R.C.M. 1947, § 93-2507, before amendment in 1953, provided:

"In every action for the recovery of real property, or the possession thereof, the person establishing a legal title to the property is presumed to have been possessed thereof within the time required by law, and the occupation of the property by any other person is deemed to have been under and in subordination to the legal title, unless it appear that the property has been held and possssed adversely to such legal title for ten years before the commencemnt of the action."

Respondent asserts that appellants set up an adverse possession to the legal title by use of the words, "no service was made upon the occupant, if any." Emphasis supplied. This wording does not set up an adverse claim sufficient to take away the presumption of possession in the holder of the legal title.

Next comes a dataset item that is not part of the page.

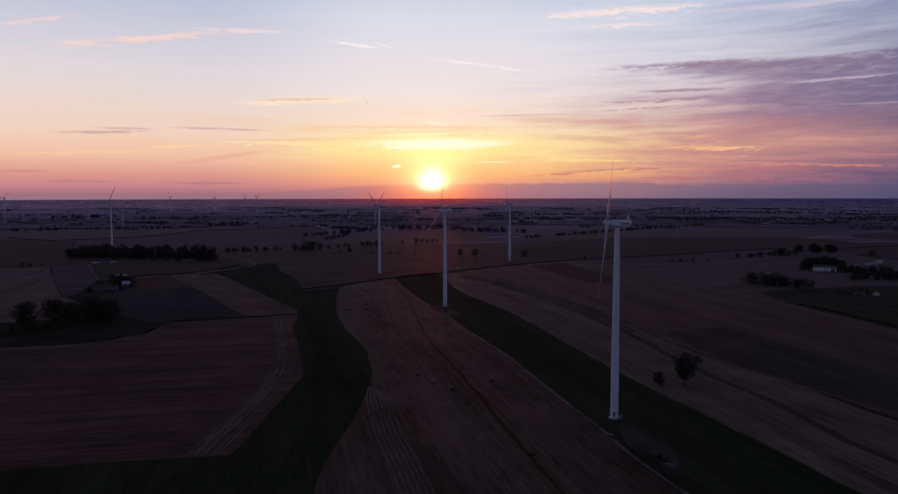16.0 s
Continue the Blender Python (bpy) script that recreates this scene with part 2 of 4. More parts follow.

When appellant alleged that he was the owner of the record title he set up a prima facie defense in view of the provisions of R.C.M. 1947, § 93-2507. The burden is then cast upon the respondent to overcome the presumption. Smith v. Whitney, *628 105 Mont. 523, 74 P.2d 450; Bearmouth Placer Co. v. Passerell, 73 Mont. 306, 236 P. 673; Warren v. Warren, 127 Mont. 259, 262, 261 P.2d 364.

Since the petition for relief from judgment was timely under the statutes, and the appellants set up a prima facie defense and an excuse for their delinquency, in that they had not received any notice, the petition for relief from judgment should have been granted and the appellants allowed to plead their defense.

The judgment is reversed and the cause remanded with directions to set aside and vacate the default as against the appellants herein, and to allow the filing of appellants' appearance by answer.